1902: The Opening of a Norwegian Rail Station Built for Both Passengers and Cargo

January 20, 1902

A railway station in the Alnabru neighborhood of Norway’s city of Kristiania was opened. At the time, Norway was part of the United Kingdoms of Sweden and Norway. Under this personal union, those countries had the same monarch; the capital typically alternated throughout each year between Kristiania and the Swedish city of Stockholm. Less than four years after the debut of Alnabru Station in the former of those cities, the dissolution of the United Kingdoms of Sweden and Norway took place and Norway instead became an independent constitutional monarchy. In 1925, Kristiania was renamed Oslo and this city (also constituting both a county and municipality) remains the capital of Norway.

Alnabru Station was built as part of the Trunk Line, the oldest public railway line in Norway.
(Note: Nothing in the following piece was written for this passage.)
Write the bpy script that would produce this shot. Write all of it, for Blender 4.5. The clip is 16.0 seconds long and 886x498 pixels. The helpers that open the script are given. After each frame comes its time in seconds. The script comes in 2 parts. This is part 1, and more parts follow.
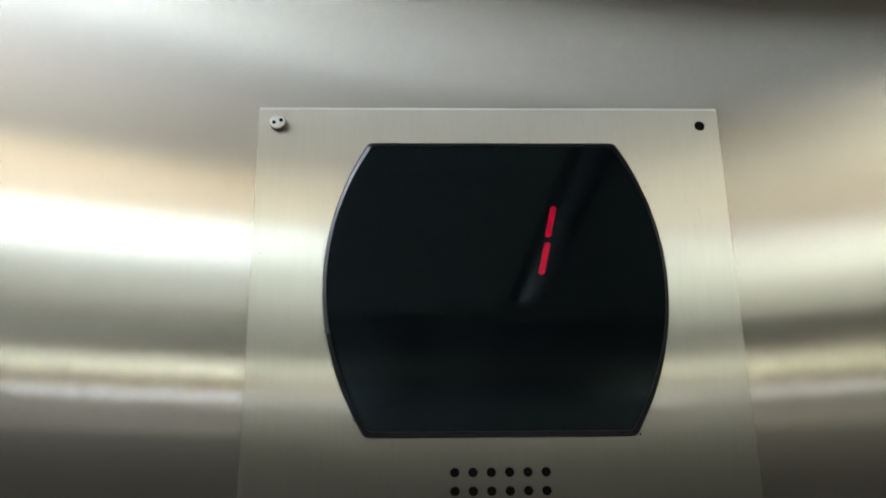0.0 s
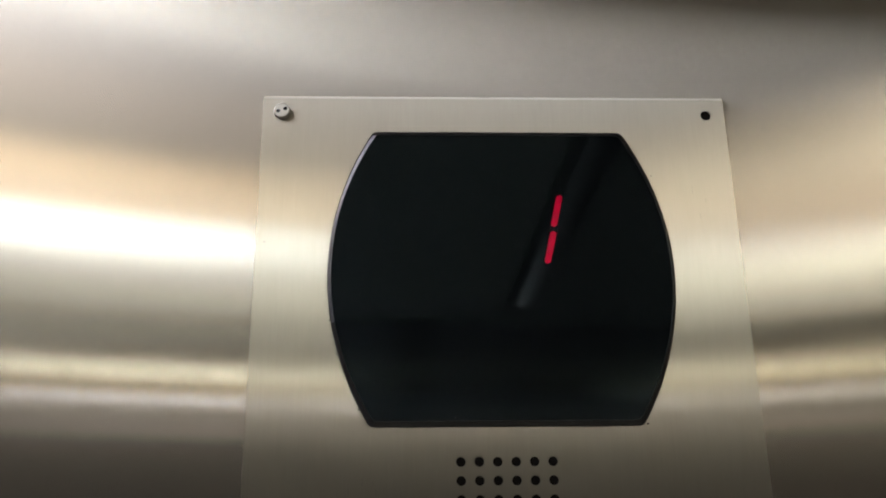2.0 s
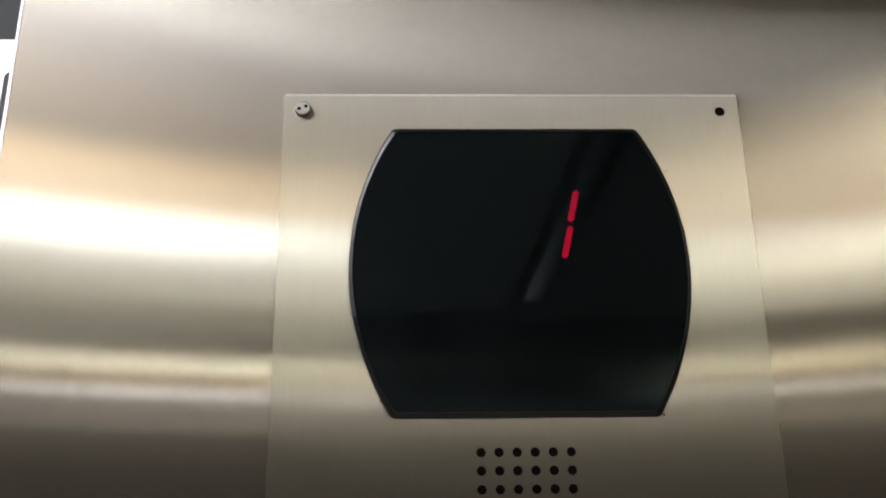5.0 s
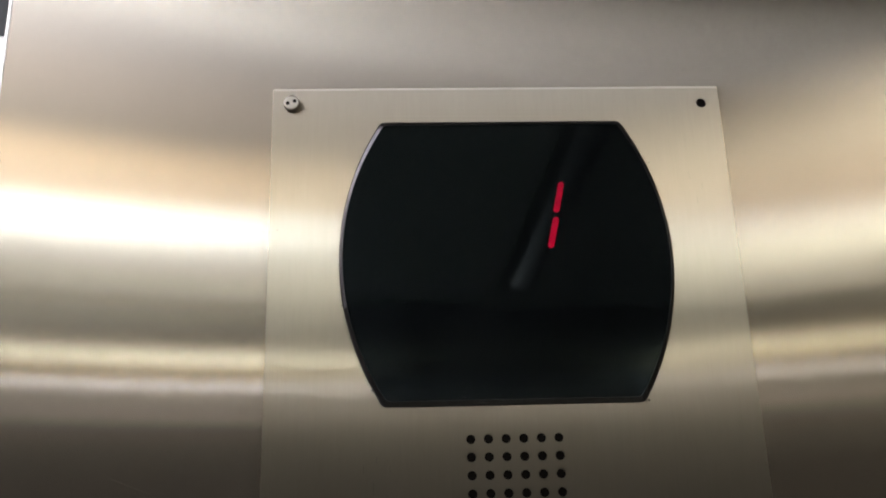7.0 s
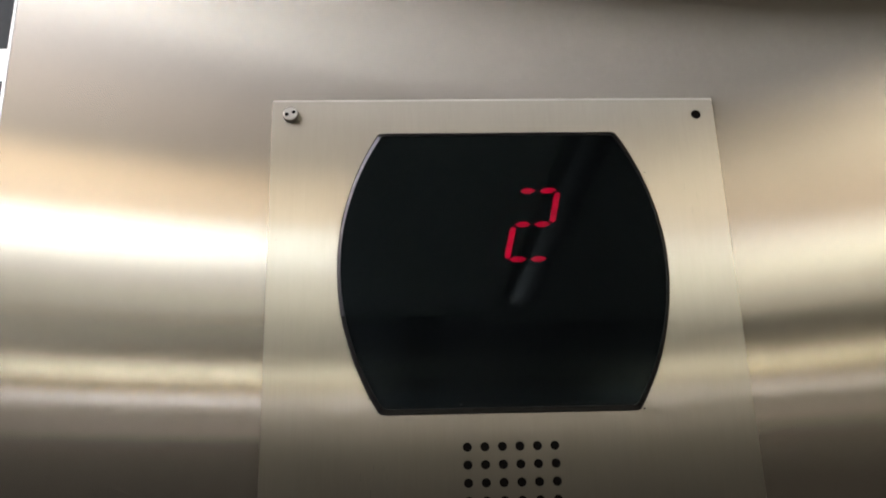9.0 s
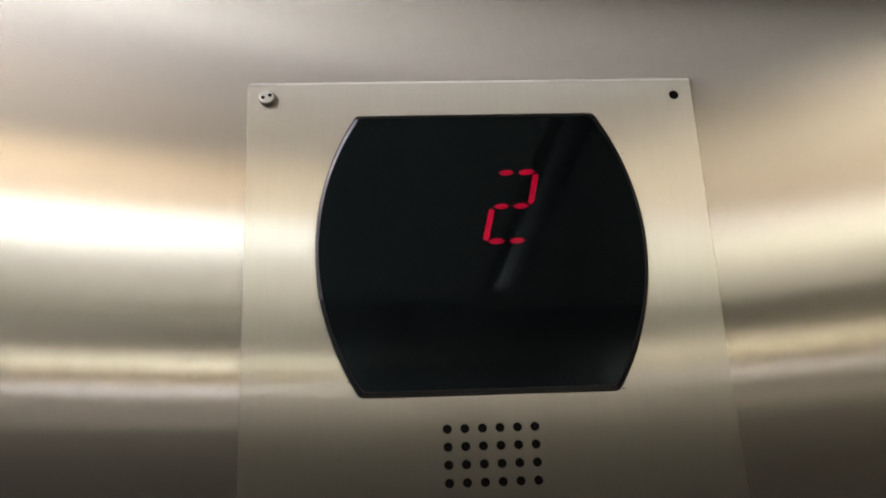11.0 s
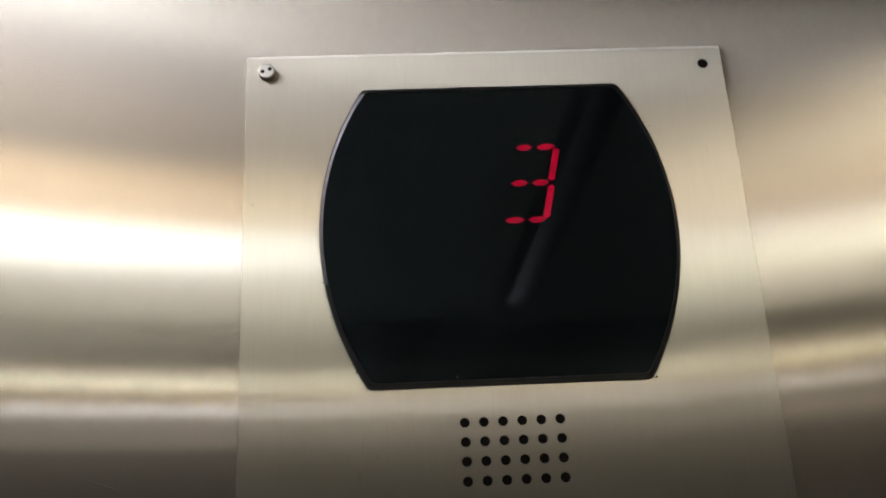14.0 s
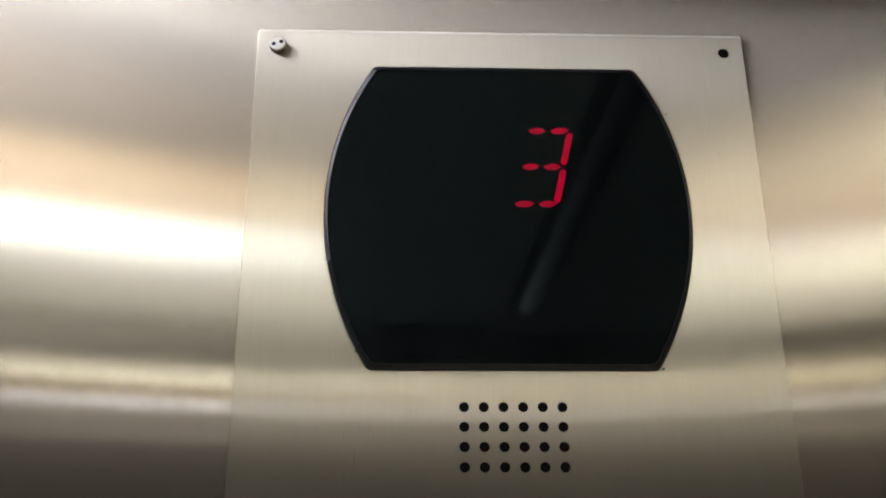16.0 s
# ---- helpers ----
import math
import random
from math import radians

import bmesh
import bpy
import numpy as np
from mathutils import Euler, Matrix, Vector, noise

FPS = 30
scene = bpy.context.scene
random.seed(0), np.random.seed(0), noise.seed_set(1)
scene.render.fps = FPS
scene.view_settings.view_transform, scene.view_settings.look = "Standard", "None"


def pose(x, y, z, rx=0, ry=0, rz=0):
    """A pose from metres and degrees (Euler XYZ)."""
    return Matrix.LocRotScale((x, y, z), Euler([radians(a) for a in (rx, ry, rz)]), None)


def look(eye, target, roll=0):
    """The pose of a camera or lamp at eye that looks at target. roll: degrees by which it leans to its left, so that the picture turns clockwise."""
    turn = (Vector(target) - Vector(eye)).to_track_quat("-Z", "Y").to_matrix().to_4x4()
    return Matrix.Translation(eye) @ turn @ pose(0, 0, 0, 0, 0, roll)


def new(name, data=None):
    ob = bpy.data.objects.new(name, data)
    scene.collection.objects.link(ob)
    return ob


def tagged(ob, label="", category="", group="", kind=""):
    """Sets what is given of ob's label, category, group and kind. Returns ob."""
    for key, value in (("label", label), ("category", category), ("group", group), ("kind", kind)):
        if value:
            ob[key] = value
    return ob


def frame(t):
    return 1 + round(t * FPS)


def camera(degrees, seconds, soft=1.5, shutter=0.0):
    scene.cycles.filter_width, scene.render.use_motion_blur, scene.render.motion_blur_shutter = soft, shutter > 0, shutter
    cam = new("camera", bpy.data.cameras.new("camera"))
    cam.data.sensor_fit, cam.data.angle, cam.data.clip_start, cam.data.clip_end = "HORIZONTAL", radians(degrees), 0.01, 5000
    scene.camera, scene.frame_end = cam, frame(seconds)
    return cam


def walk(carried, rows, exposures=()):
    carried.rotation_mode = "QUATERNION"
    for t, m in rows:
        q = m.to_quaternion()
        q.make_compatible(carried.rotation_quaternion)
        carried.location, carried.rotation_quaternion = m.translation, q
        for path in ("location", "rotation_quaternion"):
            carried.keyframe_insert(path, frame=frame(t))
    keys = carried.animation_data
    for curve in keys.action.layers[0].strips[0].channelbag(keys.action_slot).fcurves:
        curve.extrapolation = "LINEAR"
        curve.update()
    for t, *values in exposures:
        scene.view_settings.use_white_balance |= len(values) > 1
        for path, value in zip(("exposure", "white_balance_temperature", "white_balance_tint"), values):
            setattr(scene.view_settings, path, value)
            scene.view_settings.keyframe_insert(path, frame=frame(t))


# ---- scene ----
cam = camera(50.0, 16.0, soft=1.9)
Z0 = 1.85  # height of the indicator plate's top edge
PATH = [
    (0, -0.0364, -0.4086, -0.2160, -1.84, 19.55, -0.73),
    (0.3, -0.0349, -0.4095, -0.2171, -1.44, 19.98, -0.57),
    (0.5, -0.0339, -0.4085, -0.2179, -1.69, 20.40, -0.88),
    (0.8, -0.0349, -0.4085, -0.2214, -2.29, 20.90, -1.36),
    (1, -0.0355, -0.4174, -0.2237, -1.67, 20.68, -1.05),
    (1.3, -0.0382, -0.4155, -0.2222, -1.29, 19.94, -0.57),
    (1.5, -0.0400, -0.4109, -0.2212, -1.64, 20.18, -0.41),
    (1.8, -0.0407, -0.4063, -0.2222, -1.99, 19.91, -0.62),
    (2, -0.0412, -0.4028, -0.2228, -2.19, 19.99, -0.77),
    (2.3, -0.0397, -0.4046, -0.2233, -2.10, 19.71, -0.76),
    (2.5, -0.0387, -0.4024, -0.2236, -2.21, 19.67, -0.50),
    (2.8, -0.0393, -0.4048, -0.2215, -2.46, 19.36, -0.38),
    (3, -0.0397, -0.4040, -0.2201, -2.51, 19.23, -0.41),
    (3.3, -0.0396, -0.4050, -0.2203, -2.39, 19.01, -0.73),
    (3.5, -0.0396, -0.4036, -0.2205, -2.29, 19.20, -0.79),
    (3.7, -0.0440, -0.4143, -0.2215, -1.20, 19.11, -0.14),
    (4, -0.0507, -0.4094, -0.2229, -1.57, 19.47, -0.62),
    (4.2, -0.0467, -0.4032, -0.2240, -1.57, 19.88, -0.75),
    (6.3, -0.0489, -0.4246, -0.2250, -2.35, 19.01, -1.05),
    (6.5, -0.0491, -0.4235, -0.2251, -2.46, 19.18, -1.16),
    (6.8, -0.0489, -0.4203, -0.2258, -2.59, 19.09, -1.66),
    (7, -0.0487, -0.4182, -0.2262, -2.67, 18.90, -1.70),
    (7.3, -0.0500, -0.4172, -0.2281, -2.79, 19.48, -2.17),
    (7.5, -0.0508, -0.4162, -0.2294, -2.75, 19.42, -2.14),
    (7.8, -0.0488, -0.4174, -0.2292, -2.79, 19.43, -2.34),
    (8, -0.0475, -0.4217, -0.2291, -2.71, 19.30, -2.14),
    (8.3, -0.0491, -0.4232, -0.2271, -2.58, 19.15, -1.98),
    (8.5, -0.0501, -0.4238, -0.2257, -2.79, 19.15, -1.81),
    (8.8, -0.0482, -0.4217, -0.2285, -2.44, 19.62, -1.68),
    (9, -0.0469, -0.4210, -0.2303, -2.61, 19.84, -1.63),
    (9.2, -0.0466, -0.4196, -0.2305, -2.60, 19.71, -1.85),
    (11.3, -0.0439, -0.4188, -0.2325, -3.67, 18.85, -2.42),
    (11.5, -0.0463, -0.4207, -0.2324, -3.71, 18.62, -2.26),
    (11.7, -0.0472, -0.4176, -0.2322, -3.58, 18.41, -2.25),
    (12, -0.0486, -0.4151, -0.2319, -3.49, 18.31, -2.37),
    (12.2, -0.0468, -0.4135, -0.2340, -3.52, 18.11, -2.74),
    (12.5, -0.0442, -0.4048, -0.2371, -3.46, 18.21, -2.89),
    (12.8, -0.0441, -0.4000, -0.2384, -3.52, 18.38, -3.16),
    (13, -0.0440, -0.3988, -0.2392, -3.60, 18.28, -3.22),
    (13.3, -0.0438, -0.3917, -0.2381, -3.79, 18.41, -3.38),
    (13.5, -0.0437, -0.3940, -0.2373, -3.52, 18.47, -3.12),
    (13.7, -0.0437, -0.3972, -0.2376, -3.05, 19.41, -3.09),
    (14, -0.0436, -0.3818, -0.2380, -2.85, 20.38, -3.00),
    (14.2, -0.0422, -0.3777, -0.2381, -2.54, 20.71, -2.68),
    (14.5, -0.0400, -0.3765, -0.2383, -2.07, 21.73, -1.60),
    (14.7, -0.0392, -0.3771, -0.2414, -1.82, 21.65, -1.14),
    (15, -0.0381, -0.3704, -0.2460, -1.83, 22.21, -0.72),
    (15.2, -0.0400, -0.3707, -0.2461, -1.72, 21.89, -0.75),
    (15.5, -0.0429, -0.3712, -0.2463, -1.83, 21.54, -0.63),
    (15.8, -0.0415, -0.3702, -0.2460, -1.87, 21.19, -0.67),
    (16, -0.0406, -0.3691, -0.2458, -2.05, 20.93, -0.35),
]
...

The Trunk Line had been built by English civil engineer Robert Stephenson (1803-1859) and it first went into service on September 1, 1854.

The wooden building at Alnabru Station was designed by Norwegian architect Finn Iver Andreas Knudsen (1864-1911). While intended to serve primarily as a facility for handling cargo transported via the Trunk Line, this station was also used to serve train passengers. This station remained in operation for nearly seven decades. It was closed on June 14, 1971, and subsequently demolished.

The above photo of Alnabru Station was taken in 1922 by Carl Normann (1886-1960).